Jacobs, it must be said, intends to practice what he preaches.
“I always wanted to have a Silvano mare at Fährhof,” he says. “I did that and I could see myself doing the same again with a Vercingetorix.”
One of the great endeavours for the Jacobs family was developing Newsells Park Stud from scratch into a modern, neat-as-a-pin blueprint for a farm which has maintained its leading standards under its current owner, Graham Smith-Bernal.
Jacobs says Maine Chance was different, as it was proven as a top-class nursery by the Becks. However, the stewardship of the land, upgrading facilities and installing a strong team, now led by the experienced stud manager
Ross Fuller, have been important
pieces of the puzzle.
“I had to invest but I wasn’t dreaming,” Jacobs says. “I knew the ground, the farm itself, the operation, could do it. It wasn’t a start-up.”
What appears a feeling of quiet satisfaction at Maine Chance,
after a very trying period with the various issues which have affected the beleaguered South African industry, is helped by a now happier outlook in the region.
Its principal racecourse, Cape Town’s stately Kenilworth, was on a financial precipice in 2022 before its purchase by financier Greg Bortz in a partnership with gambling behemoth Hollywoodbets. The new operators have stimulated interest and field sizes through seeding prize-money and premiums.
Jacobs says the momentum has continued.
“Prize-money has been going up, causing yearling prices to go up in the last two years - and significantly,” he says.
“It has been a major boost in the Western Cape and that caused breeders to reinvest, which is good.
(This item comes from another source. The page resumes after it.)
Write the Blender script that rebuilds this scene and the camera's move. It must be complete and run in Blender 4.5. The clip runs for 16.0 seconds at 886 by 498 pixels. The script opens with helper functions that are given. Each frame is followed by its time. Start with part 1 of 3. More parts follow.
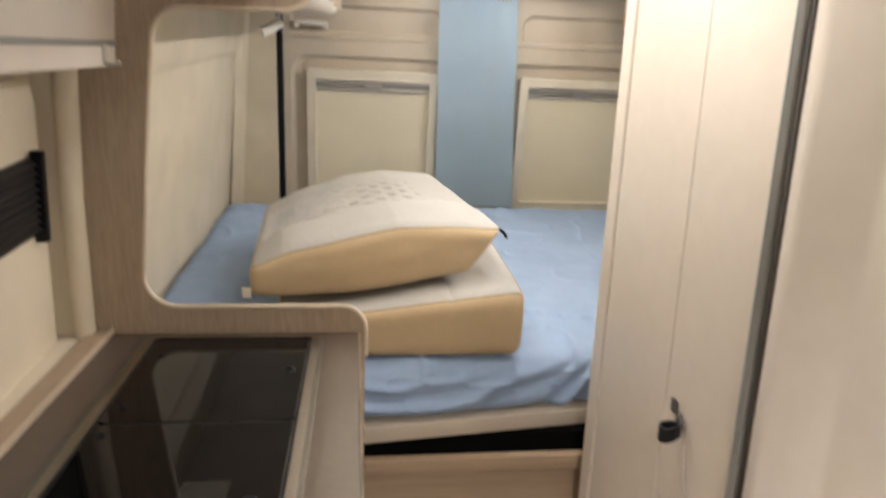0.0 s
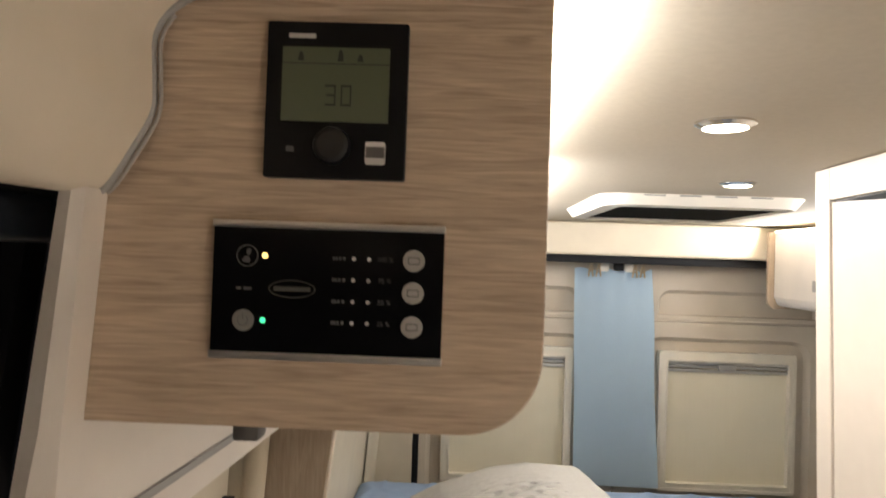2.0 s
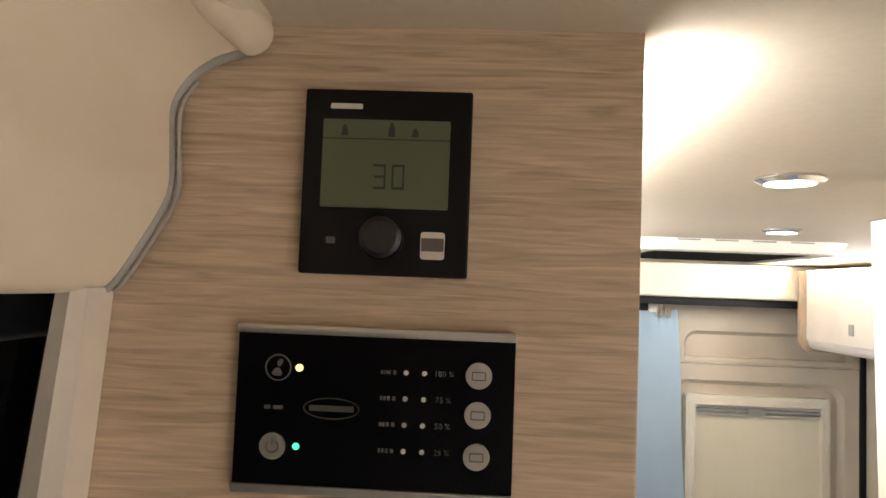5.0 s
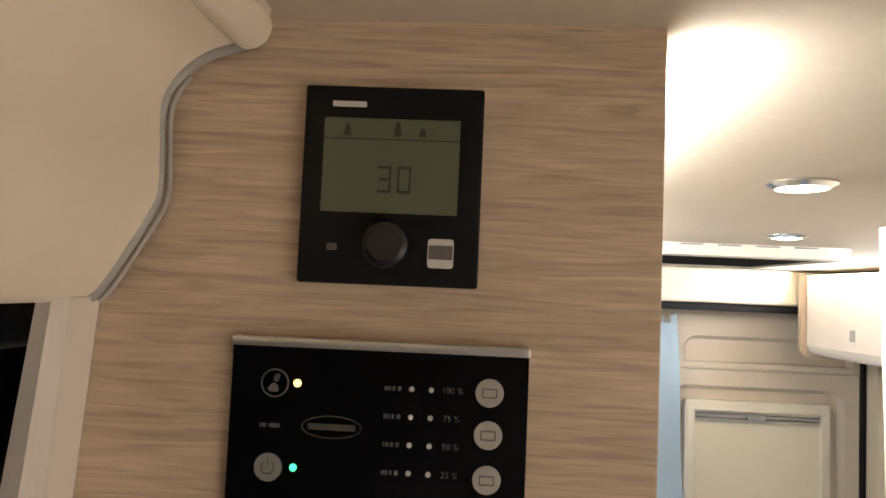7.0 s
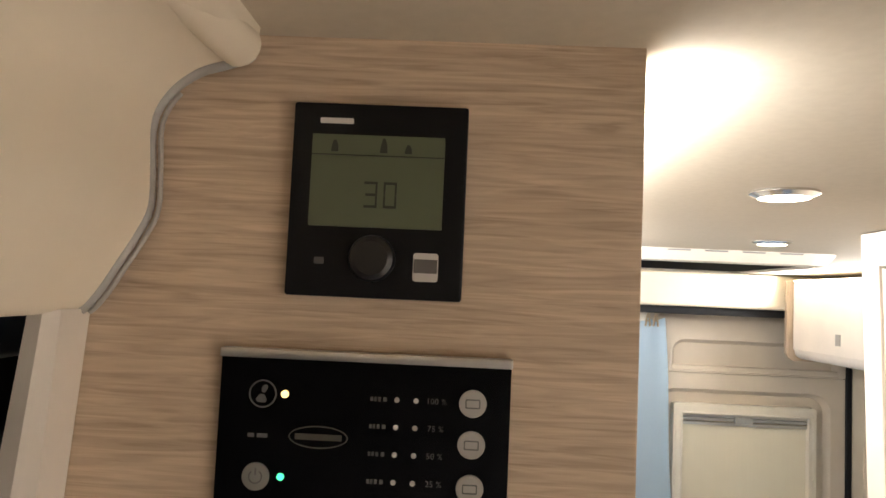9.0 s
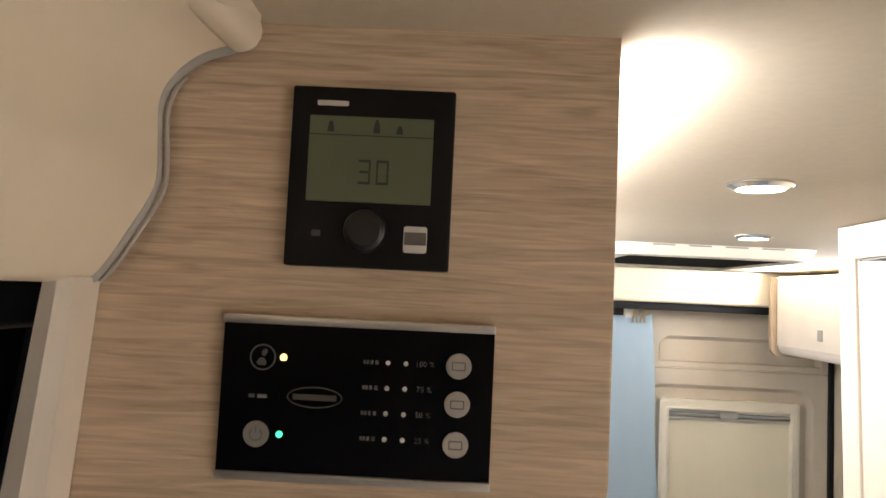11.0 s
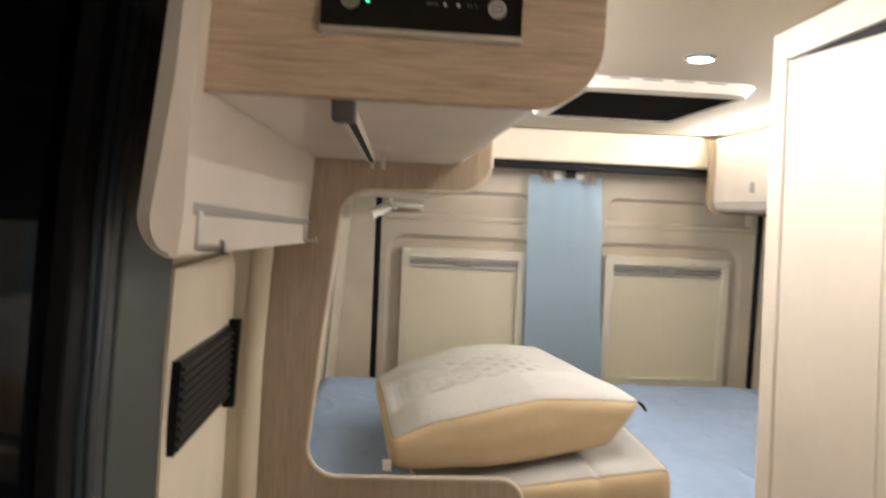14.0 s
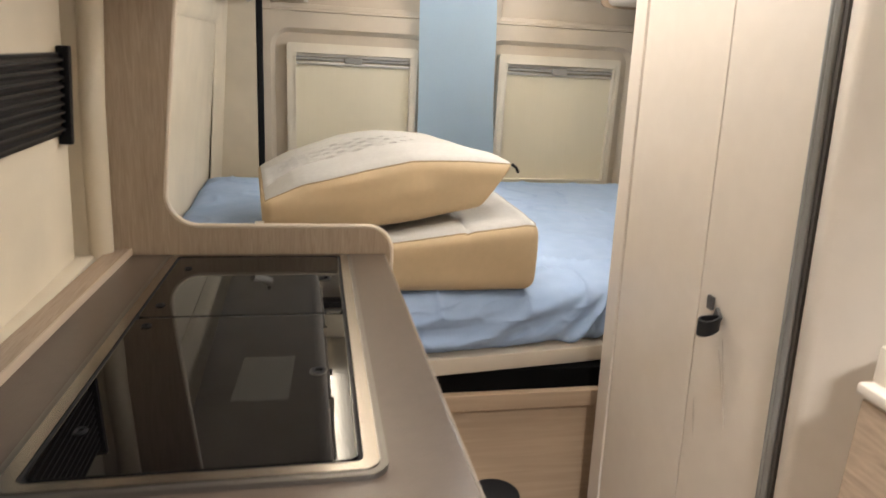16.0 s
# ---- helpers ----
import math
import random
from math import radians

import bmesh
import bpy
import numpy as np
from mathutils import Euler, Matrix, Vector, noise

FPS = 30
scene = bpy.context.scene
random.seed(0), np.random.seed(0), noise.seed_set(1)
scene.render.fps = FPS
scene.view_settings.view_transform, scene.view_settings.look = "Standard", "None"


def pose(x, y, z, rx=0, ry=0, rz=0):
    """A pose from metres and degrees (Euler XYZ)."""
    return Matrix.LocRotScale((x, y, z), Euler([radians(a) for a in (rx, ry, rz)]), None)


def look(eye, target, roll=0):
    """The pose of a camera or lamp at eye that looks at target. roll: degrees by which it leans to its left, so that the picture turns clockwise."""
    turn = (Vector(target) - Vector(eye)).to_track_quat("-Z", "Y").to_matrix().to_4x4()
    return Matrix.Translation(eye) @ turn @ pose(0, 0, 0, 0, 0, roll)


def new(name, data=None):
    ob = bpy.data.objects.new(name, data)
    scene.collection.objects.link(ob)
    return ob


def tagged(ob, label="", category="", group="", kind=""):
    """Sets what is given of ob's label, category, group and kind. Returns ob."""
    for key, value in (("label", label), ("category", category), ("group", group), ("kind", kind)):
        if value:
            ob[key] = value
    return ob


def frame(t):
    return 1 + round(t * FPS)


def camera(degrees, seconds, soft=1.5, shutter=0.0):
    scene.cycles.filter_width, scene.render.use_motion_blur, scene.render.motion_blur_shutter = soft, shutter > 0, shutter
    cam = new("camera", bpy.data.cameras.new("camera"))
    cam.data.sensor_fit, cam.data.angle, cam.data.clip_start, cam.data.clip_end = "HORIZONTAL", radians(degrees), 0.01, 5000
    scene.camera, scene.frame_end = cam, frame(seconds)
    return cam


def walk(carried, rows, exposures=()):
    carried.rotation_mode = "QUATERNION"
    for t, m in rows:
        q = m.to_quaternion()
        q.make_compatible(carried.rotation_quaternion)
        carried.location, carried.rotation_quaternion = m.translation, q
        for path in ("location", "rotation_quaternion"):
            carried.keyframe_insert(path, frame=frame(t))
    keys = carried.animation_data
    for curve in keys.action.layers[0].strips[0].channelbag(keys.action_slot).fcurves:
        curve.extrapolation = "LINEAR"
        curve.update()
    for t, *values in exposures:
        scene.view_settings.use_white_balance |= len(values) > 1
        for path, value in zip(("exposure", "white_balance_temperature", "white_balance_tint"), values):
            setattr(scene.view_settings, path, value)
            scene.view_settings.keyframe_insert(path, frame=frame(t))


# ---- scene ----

“At the same time the new team that is running the racecourses and the operations are keen to export racing and racehorses back to Dubai.
“Quarantine is much shorter now, there is less stress, less cost, there are some flying to England and others to Hong Kong.
“It might be only 20 horses going at each time on each flight, but slowly I hope we’re going to be back on the scene.”